Es kommen nur Orte mit eindeutiger Symbolwirkung und nationaler Bedeutung in Betracht, sofern das in ihnen Symbolisierte mindestens gleich schutzwürdig ist wie die Versammlungsfreiheit. Von eindeutigem Symbolgehalt dürfte beispielsweise das Mahnmal für die ermordeten Juden Europas in Berlin sein.

Die Versammlung muss nach dem Entwurf zudem dazu geeignet sein, die "menschenunwürdige Behandlung der Opfer zu billigen, zu leugnen oder zu verharmlosen". Bundesinnenminister will aber über diese ortsbezogenen Einschränkungen des Versammlungsrechts hinaus, auch allgemeiner eine Versammlung verbieten können, wenn sie "nationalsozialistische oder andere Gewalt- und Willkürherrschaft oder terroristische Vereinigungen oder terroristische Straftaten im In- und Ausland in einer Weise verherrlicht oder verharmlost, die geeignet ist, den öffentlichen Frieden zu gefährden".

Damit beschreitet Schily allerdings einen höchst gefährlichen Weg, da die Interpretation von "Gewalt- und Willkürherrschaft" und von Terrorismus kaum eindeutig zu ziehen sein wird und die Gefahr besteht, damit je nach politischer Couleur Oppositionsgruppen am Recht auf Versammlungsfreiheit behindert werden können.

Wolfgang Bosbach, Vize der CDU/CSU Bundestagsfraktion, begrüßte die Pläne, weil damit endlich "die Notwendigkeit einer Verschärfung des Versammlungsrechts" eingesehen werde. Bosbach würde die ortsgebundene Einschränkung auch gerne noch aufandere symbolträchtige Orte erweitern. Auch Wolfgang Zeitlmann, Sprecher der CSU-Landesgruppe, zeigte sich erfreut, dass nun Schily damit Forderungen der Union aufgreife: "Wir unterstützen den Bundesinnenminister, wenn er vorhandene Spielräume ausschöpfen will."
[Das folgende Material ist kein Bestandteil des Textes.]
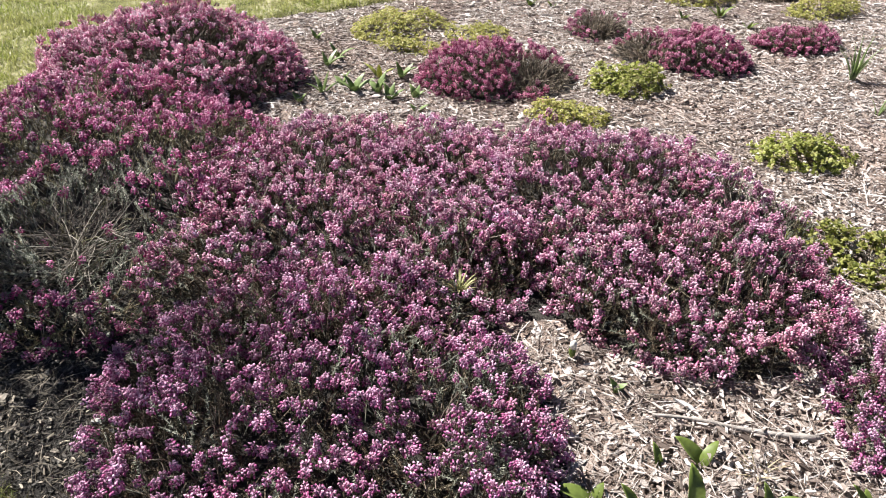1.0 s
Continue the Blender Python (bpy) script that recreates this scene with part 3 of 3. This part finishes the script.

Schily kann zwar auf CDU/CSU bei seinen Vorschlägen vertrauen, Kritik kam allerdings aus der SPD selbst sowie vom Koalitionspartner und von der FDP. So sagte Dieter Wiefelspütz, innenpolitischer Sprecher der SPD-Bundestagsfraktion, dass das vorhandene Recht ausreiche, auch wenn er sich ein Verbot für bestimmte Orte vorstellen könne. Die frühere FDP-Bundesjustizministerin Sabine Leutheusser-Schnarrenberger erklärte nach einer dpa-Meldung: "Ein Gesinnungsversammlungsverbot halte ich nicht für gerechtfertigt." Kundgebungen, die die öffentliche Ordnung gefährden, könne man schon jetzt verbieten. Ähnlich argumentiert Volker Beck, der Parlamentarische Geschäftsführer der Grünen, für den ein an Inhalten orientiertes Demonstrationsrecht nicht mit der Verfassung vereinbar wäre: "Man kann es sich beim Demonstrationsrecht nicht aussuchen, ob einem das Demonstrationsziel passt oder nicht."